[Data extract]
** Start **
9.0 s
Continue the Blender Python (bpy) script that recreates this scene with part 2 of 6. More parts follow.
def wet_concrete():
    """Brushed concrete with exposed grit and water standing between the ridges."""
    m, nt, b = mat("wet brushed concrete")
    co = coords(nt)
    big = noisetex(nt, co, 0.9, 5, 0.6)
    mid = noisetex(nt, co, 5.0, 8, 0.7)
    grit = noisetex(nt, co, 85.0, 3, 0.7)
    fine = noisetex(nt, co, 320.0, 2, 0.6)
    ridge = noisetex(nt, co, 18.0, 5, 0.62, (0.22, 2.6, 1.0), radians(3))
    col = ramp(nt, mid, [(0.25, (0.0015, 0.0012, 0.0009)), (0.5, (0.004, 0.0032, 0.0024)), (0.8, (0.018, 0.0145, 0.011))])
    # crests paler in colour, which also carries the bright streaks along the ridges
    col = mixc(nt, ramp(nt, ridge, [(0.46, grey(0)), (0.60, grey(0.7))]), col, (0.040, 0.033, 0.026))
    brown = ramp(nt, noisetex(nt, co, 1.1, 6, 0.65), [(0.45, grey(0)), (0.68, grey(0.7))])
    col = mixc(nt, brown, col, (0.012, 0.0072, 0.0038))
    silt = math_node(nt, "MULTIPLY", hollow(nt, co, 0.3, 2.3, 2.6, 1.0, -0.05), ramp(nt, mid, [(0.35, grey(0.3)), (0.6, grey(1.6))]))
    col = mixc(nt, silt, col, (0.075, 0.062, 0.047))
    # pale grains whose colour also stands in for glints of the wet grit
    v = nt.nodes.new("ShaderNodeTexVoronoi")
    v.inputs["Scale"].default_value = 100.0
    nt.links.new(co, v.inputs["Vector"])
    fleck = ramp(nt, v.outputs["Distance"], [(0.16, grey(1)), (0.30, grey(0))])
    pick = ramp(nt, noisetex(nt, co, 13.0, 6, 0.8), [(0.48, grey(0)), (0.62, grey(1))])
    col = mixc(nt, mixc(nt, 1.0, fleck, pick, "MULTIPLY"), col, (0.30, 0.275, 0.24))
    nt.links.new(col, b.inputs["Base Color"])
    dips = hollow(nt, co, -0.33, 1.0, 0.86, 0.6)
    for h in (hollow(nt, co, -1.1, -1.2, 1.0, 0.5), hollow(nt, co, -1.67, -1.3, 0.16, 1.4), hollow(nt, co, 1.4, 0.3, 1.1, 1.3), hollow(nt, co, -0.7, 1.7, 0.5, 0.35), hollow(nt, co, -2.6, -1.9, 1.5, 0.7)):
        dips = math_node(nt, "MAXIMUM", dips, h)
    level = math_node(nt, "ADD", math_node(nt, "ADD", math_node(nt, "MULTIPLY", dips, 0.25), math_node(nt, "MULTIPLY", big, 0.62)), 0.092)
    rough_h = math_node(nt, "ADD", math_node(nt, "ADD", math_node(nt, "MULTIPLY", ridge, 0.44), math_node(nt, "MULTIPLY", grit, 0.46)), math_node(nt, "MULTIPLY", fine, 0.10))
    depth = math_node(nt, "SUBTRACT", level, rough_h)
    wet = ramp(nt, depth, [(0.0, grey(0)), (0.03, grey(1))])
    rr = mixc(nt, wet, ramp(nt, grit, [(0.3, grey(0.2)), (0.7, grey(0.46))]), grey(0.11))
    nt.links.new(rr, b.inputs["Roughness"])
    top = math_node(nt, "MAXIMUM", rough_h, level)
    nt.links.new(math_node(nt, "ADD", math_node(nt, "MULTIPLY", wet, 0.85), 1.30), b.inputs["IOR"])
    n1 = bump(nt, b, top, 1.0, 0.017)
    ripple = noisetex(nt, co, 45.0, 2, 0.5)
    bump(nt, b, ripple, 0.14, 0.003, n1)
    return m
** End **
[Task objective]
Copy every line of the material, please, keeping it exactly the same.

[Reply to the exercise]
9.0 s
Continue the Blender Python (bpy) script that recreates this scene with part 2 of 6. More parts follow.
def wet_concrete():
    """Brushed concrete with exposed grit and water standing between the ridges."""
    m, nt, b = mat("wet brushed concrete")
    co = coords(nt)
    big = noisetex(nt, co, 0.9, 5, 0.6)
    mid = noisetex(nt, co, 5.0, 8, 0.7)
    grit = noisetex(nt, co, 85.0, 3, 0.7)
    fine = noisetex(nt, co, 320.0, 2, 0.6)
    ridge = noisetex(nt, co, 18.0, 5, 0.62, (0.22, 2.6, 1.0), radians(3))
    col = ramp(nt, mid, [(0.25, (0.0015, 0.0012, 0.0009)), (0.5, (0.004, 0.0032, 0.0024)), (0.8, (0.018, 0.0145, 0.011))])
    # crests paler in colour, which also carries the bright streaks along the ridges
    col = mixc(nt, ramp(nt, ridge, [(0.46, grey(0)), (0.60, grey(0.7))]), col, (0.040, 0.033, 0.026))
    brown = ramp(nt, noisetex(nt, co, 1.1, 6, 0.65), [(0.45, grey(0)), (0.68, grey(0.7))])
    col = mixc(nt, brown, col, (0.012, 0.0072, 0.0038))
    silt = math_node(nt, "MULTIPLY", hollow(nt, co, 0.3, 2.3, 2.6, 1.0, -0.05), ramp(nt, mid, [(0.35, grey(0.3)), (0.6, grey(1.6))]))
    col = mixc(nt, silt, col, (0.075, 0.062, 0.047))
    # pale grains whose colour also stands in for glints of the wet grit
    v = nt.nodes.new("ShaderNodeTexVoronoi")
    v.inputs["Scale"].default_value = 100.0
    nt.links.new(co, v.inputs["Vector"])
    fleck = ramp(nt, v.outputs["Distance"], [(0.16, grey(1)), (0.30, grey(0))])
    pick = ramp(nt, noisetex(nt, co, 13.0, 6, 0.8), [(0.48, grey(0)), (0.62, grey(1))])
    col = mixc(nt, mixc(nt, 1.0, fleck, pick, "MULTIPLY"), col, (0.30, 0.275, 0.24))
    nt.links.new(col, b.inputs["Base Color"])
    dips = hollow(nt, co, -0.33, 1.0, 0.86, 0.6)
    for h in (hollow(nt, co, -1.1, -1.2, 1.0, 0.5), hollow(nt, co, -1.67, -1.3, 0.16, 1.4), hollow(nt, co, 1.4, 0.3, 1.1, 1.3), hollow(nt, co, -0.7, 1.7, 0.5, 0.35), hollow(nt, co, -2.6, -1.9, 1.5, 0.7)):
        dips = math_node(nt, "MAXIMUM", dips, h)
    level = math_node(nt, "ADD", math_node(nt, "ADD", math_node(nt, "MULTIPLY", dips, 0.25), math_node(nt, "MULTIPLY", big, 0.62)), 0.092)
    rough_h = math_node(nt, "ADD", math_node(nt, "ADD", math_node(nt, "MULTIPLY", ridge, 0.44), math_node(nt, "MULTIPLY", grit, 0.46)), math_node(nt, "MULTIPLY", fine, 0.10))
    depth = math_node(nt, "SUBTRACT", level, rough_h)
    wet = ramp(nt, depth, [(0.0, grey(0)), (0.03, grey(1))])
    rr = mixc(nt, wet, ramp(nt, grit, [(0.3, grey(0.2)), (0.7, grey(0.46))]), grey(0.11))
    nt.links.new(rr, b.inputs["Roughness"])
    top = math_node(nt, "MAXIMUM", rough_h, level)
    nt.links.new(math_node(nt, "ADD", math_node(nt, "MULTIPLY", wet, 0.85), 1.30), b.inputs["IOR"])
    n1 = bump(nt, b, top, 1.0, 0.017)
    ripple = noisetex(nt, co, 45.0, 2, 0.5)
    bump(nt, b, ripple, 0.14, 0.003, n1)
    return m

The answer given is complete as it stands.